The future of data storage in big data is being shaped by several powerful trends. The integration of Artificial Intelligence (AI) and Machine Learning (ML) is leading to the development of intelligent storage systems that can automate data tiering, optimize performance, and predict failures. The rise of in-memory computing technologies, such as Apache Ignite and SAP HANA, allows data to be stored in RAM rather than on disk, enabling ultra-low latency analytics and transaction processing. Furthermore, the adoption of computational storage, where processing power is embedded within the storage device, reduces data movement and accelerates tasks like data filtering and encryption directly at the storage layer.

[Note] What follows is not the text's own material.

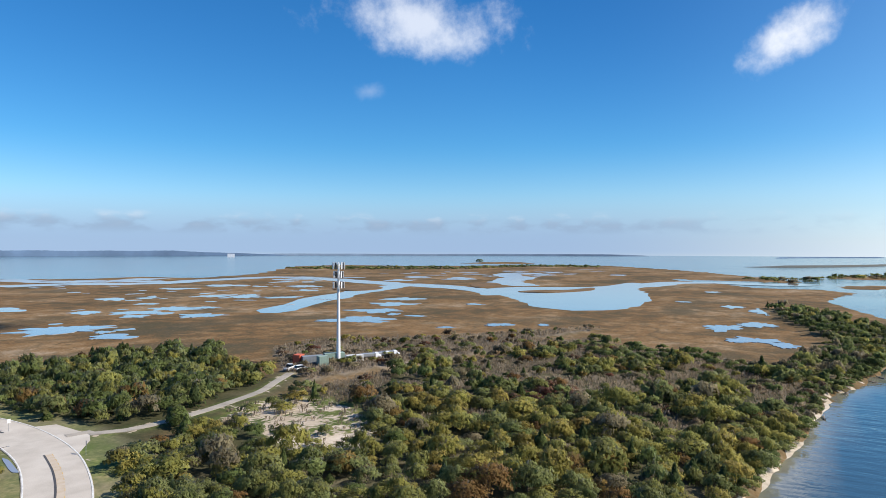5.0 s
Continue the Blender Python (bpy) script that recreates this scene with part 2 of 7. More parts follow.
    ln(mx.outputs[0], m2.inputs[1]), ln(g.outputs[0], m2.inputs[2])
    # gaps between the single leaves of a spray
    holes = node(nt, "ShaderNodeTexNoise")
    holes.inputs["Scale"].default_value, holes.inputs["Detail"].default_value = 5.5, 1.0
    ln(gp.outputs["Position"], holes.inputs["Vector"])
    cut = node(nt, "ShaderNodeMath", operation="GREATER_THAN")
    ln(holes.outputs["Fac"], cut.inputs[0])
    cut.inputs[1].default_value = 0.61
    tr = node(nt, "ShaderNodeBsdfTransparent")
    m3 = node(nt, "ShaderNodeMixShader")
    ln(cut.outputs[0], m3.inputs[0]), ln(m2.outputs[0], m3.inputs[1]), ln(tr.outputs[0], m3.inputs[2])
    ln(m3.outputs[0], out.inputs[0])
    return m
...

In conclusion, data storage is not merely a passive repository in the big data ecosystem; it is an active and strategic component that dictates the performance, cost, and capabilities of the entire data pipeline. From the early days of HDFS to the current landscape dominated by cloud object storage, NoSQL, and the emerging lakehouse architecture, the evolution has been driven by the relentless need to store more data, faster, and in more varied forms. As technologies like AI and in-memory computing mature, the future promises even more intelligent, efficient, and powerful storage solutions that will continue to unlock the immense potential hidden within big data.